As for environmental concerns, the board’s analysis suggests that using the 2 percent blend statewide would reduce emissions of particulate matter by 154,000 pounds, unburned hydrocarbons by 205,000 pounds and carbon monoxide by 1.8 million pounds — reductions the board says would improve air quality and protect the earth’s ozone layer. If all diesel was blended at 20 percent soybean oil, emissions of particulate matter would be reduced by 1.5 million pounds, unburned hydrocarbons by 2 million pounds and carbon monoxide by 18 million pounds. 

There are drawbacks. For starters, biodiesel is more expensive. The cost of one gallon of diesel fuel generally increases by 1 cent for each percentage point of soy blend. 

Further, engines may need to be modified to run on the higher blends. 

There are political considerations, too. The petroleum industry, which stands to lose if alternative fuels gain, fiercely opposes efforts to subsidize the evolving biodiesel industry. 

David Sykuta, executive director of the Illinois Petroleum Council, says biodiesel is still in the early developmental stages. State lawmakers, he argues, shouldn’t rush to subsidize a nascent industry. “Frankly, if this was anybody other than a bunch of heavily subsidized Illinois farmers, they’d be laughed at,” he says. “Everybody suspends disbelief because they so want the family farm to be OK. 

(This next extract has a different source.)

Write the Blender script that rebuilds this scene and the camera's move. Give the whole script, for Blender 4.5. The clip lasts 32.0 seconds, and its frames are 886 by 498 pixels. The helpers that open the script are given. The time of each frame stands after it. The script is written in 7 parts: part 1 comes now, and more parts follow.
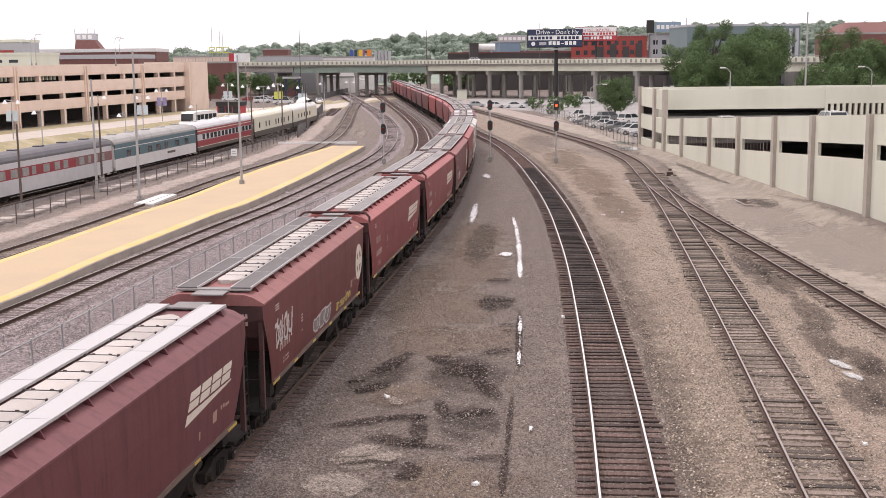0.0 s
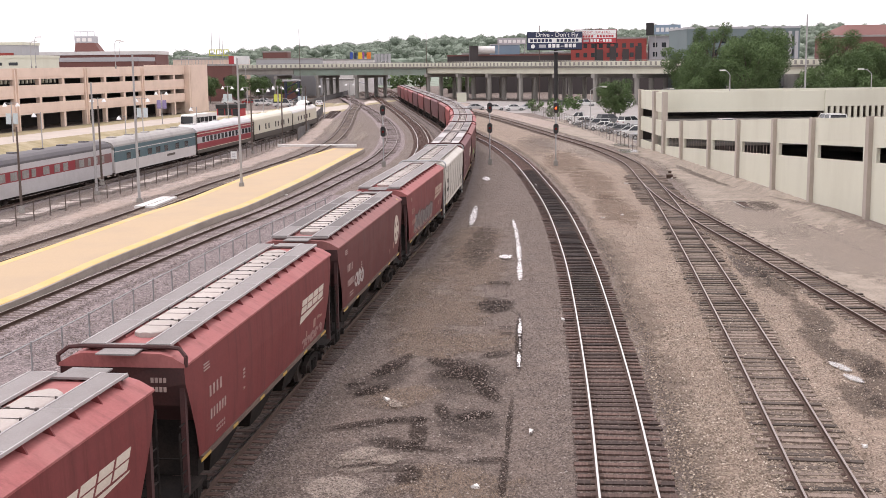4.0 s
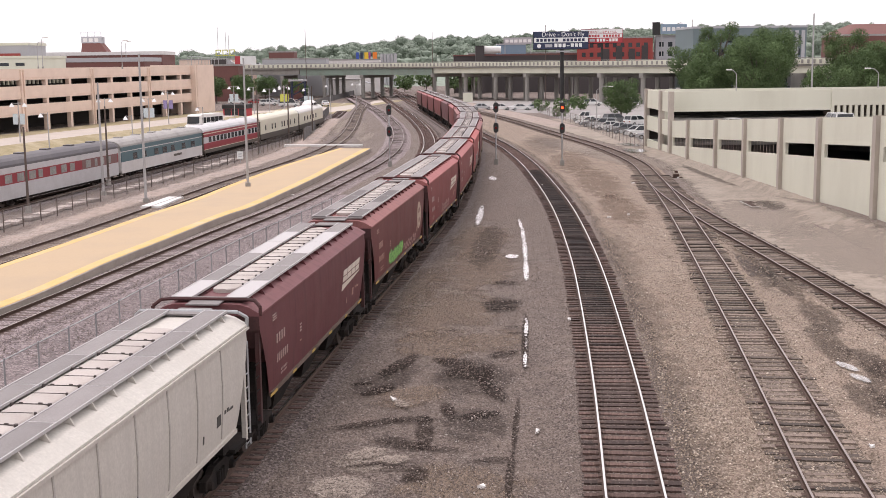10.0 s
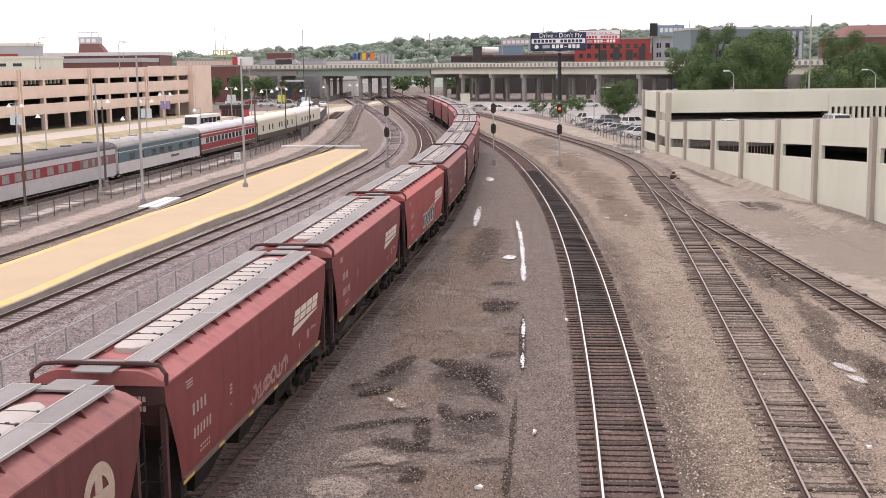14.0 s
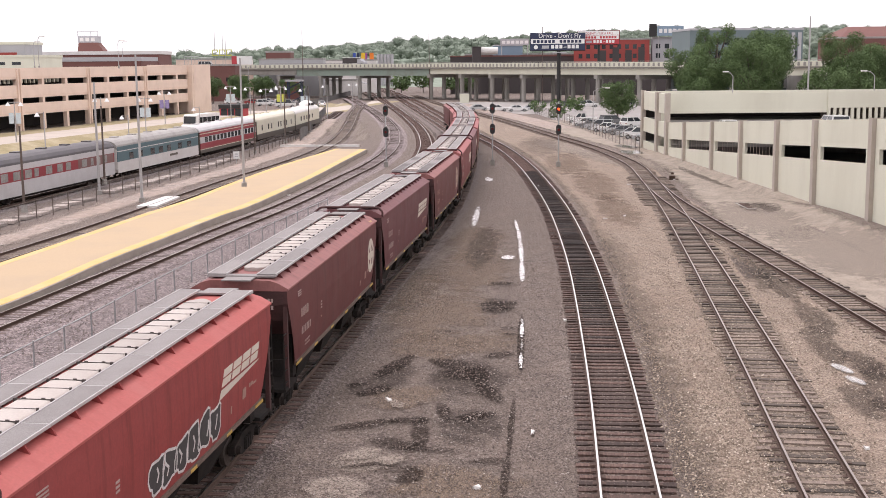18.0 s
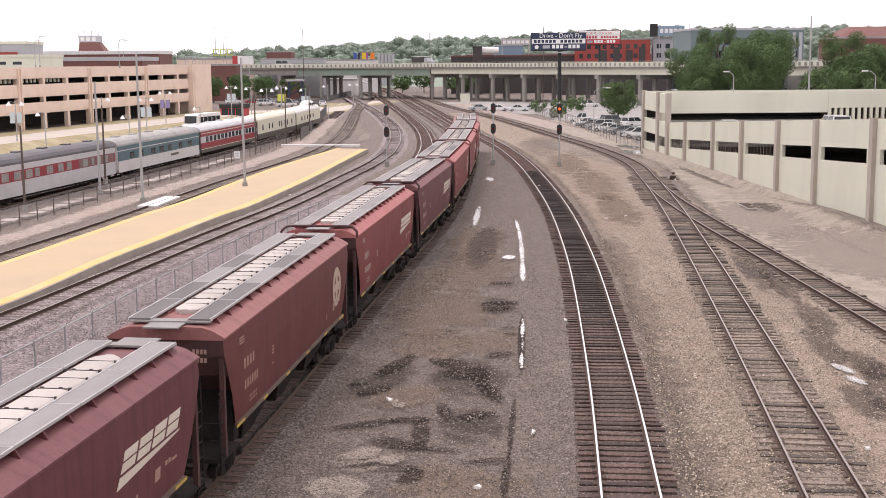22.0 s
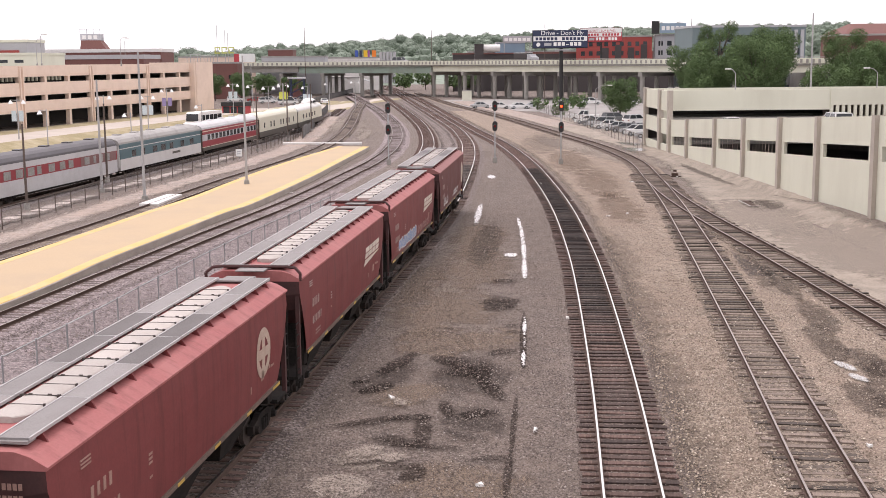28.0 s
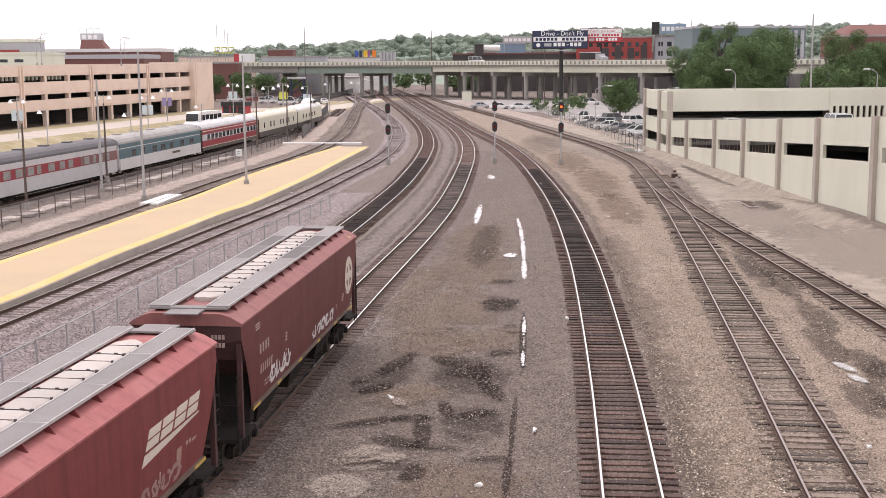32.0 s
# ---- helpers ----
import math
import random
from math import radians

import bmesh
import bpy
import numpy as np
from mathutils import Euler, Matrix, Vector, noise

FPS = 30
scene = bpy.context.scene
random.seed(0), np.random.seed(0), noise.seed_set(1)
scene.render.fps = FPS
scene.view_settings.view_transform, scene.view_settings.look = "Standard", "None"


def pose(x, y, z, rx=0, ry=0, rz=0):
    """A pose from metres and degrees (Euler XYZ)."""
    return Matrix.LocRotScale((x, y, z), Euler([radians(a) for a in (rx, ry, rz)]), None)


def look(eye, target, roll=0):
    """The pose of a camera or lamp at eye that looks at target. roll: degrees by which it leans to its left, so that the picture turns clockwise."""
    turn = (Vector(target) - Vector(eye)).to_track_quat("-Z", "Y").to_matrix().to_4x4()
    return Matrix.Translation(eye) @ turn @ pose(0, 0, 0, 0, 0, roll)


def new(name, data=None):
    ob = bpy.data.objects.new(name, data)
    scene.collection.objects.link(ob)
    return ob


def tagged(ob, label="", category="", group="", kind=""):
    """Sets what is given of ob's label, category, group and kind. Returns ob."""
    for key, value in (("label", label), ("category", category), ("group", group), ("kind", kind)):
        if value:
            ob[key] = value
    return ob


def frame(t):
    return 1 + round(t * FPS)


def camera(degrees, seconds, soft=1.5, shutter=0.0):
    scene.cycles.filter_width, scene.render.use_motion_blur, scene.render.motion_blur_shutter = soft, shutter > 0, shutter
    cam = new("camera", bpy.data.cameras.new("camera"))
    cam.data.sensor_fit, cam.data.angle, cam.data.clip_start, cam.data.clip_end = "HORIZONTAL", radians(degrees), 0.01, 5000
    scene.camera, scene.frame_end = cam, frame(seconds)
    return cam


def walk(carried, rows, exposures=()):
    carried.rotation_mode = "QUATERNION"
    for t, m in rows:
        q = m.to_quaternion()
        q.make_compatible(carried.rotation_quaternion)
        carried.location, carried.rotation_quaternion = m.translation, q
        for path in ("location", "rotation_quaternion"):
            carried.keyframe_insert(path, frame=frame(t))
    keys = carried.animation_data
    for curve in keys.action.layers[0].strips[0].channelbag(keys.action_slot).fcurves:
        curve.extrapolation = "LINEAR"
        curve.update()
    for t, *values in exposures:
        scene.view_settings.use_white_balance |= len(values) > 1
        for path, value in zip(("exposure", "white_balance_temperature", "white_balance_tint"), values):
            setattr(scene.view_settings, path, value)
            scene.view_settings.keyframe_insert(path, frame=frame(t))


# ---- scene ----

If this was a bunch of chemical companies coming in and saying, ‘We’ve got a chemical formula that will do this and this,’ [regulators] would laugh out loud.”

Market forces can have unexpected consequences. If, for example, demand for biodiesel explodes, and the price of soybeans skyrockets, the alternative fuel could become less desirable to consumers who already are reluctant to pay for the more expensive product. 

But that’s precisely where government subsidies come in. Proponents say such subsidies would help keep prices down. Additionally, they contend, any increases would be couched in the inevitable rise in the price of all fuels.

Such arguments have been getting politicians’ attention. Both chambers of Congress approved legislation that would reduce the tax on blenders when the diesel is blended with up to 20 percent of biodiesel made from virgin vegetable oil. In mid-June, federal lawmakers were preparing a joint Senate-House conference committee to consider this proposal and a broader House energy measure backed by the White House.

Biodiesel proponents also have been successful in Minnesota. In March, that state enacted the nation’s first biodiesel mandate, requiring nearly all diesel fuel sold there to contain at least 2 percent biodiesel by 2005.

In Springfield, though, state legislation to subsidize the biodiesel industry has languished in the Illinois House Rules Committee. 

The measure, sponsored by Rep. Julie Curry, a Mt. Zion Democrat, would establish a tax exemption for the sale of biodiesel. The same exemption would apply to the sale of gasoline blended with 85 percent ethanol, the corn-based fuel additive used in automobiles. As part of a compromise between corn and soybean groups, the proposal would reduce the current tax exemption on the sale of gasoline blended with a small percentage of ethanol. Proponents, including the Illinois Soybean Association, vow to push the measure during the legislature’s fall veto session.

The proposed subsidies are designed to make biodiesel economically competitive, but consumers do have the option of buying it in Illinois. Beginning this year, Growmark Inc., a Bloomington-based agricultural cooperative, is marketing and distributing the additive to farmers and retailers in this state, Indiana, Iowa, Michigan, Ohio and Wisconsin. Mike Lockart, Growmark’s marketing manager for alternative fuels, estimates the coop has sold 300,000 gallons of biodiesel in Illinois — enough to put 2 percent in 15 million gallons of petroleum diesel — since March, when the campaign gained speed. “We would certainly have a very aggressive goal to triple or quadruple those figures [in 2003],” he says.

Indeed, more Illinois consumers are turning to biodiesel. According to Darwin Burkhart, mobile source programs manager at the Illinois Environmental Protection Agency, such municipalities as Palatine and Downers Grove increasingly are fueling their vehicle fleets with biodiesel blends. “Many of them are doing it in combination with other fuels so we’ve had some that are using 85 percent ethanol in their sedans or pickup trucks and now they’re saying, ‘Hey, we’ve had good luck with ethanol, so let’s try biodiesel,’” he says. “And if they’ve been using biodiesel, now they want to try ethanol.”Further, Illinois is home to two biodiesel manufacturers, with the potential for a third. 

Northfield-based Stepan Co. and Chicago-based Columbus Foods Co. manufacture biodiesel from soy oil. Archer Daniels Midland Co., the Decatur-based agricultural behemoth, is studying whether to manufacture biodiesel in the United States. The nation’s largest soybean processor and ethanol manufacturer, ADM already is manufacturing biodiesel at two plants in Germany.

Vegetable oil may yet be a routine ingredient in diesel fuel, and Illinois is positioned to help satisfy any increase in demand. 

“Biodiesel is not the answer to the energy crisis or greenhouse gas or all that,” says Jeffrey Nelson, business development manager at Stepan. “But it’s something we can implement today because we have all the infrastructure for growing, harvesting and processing soybeans. Biodiesel will be one of a thousand answers.”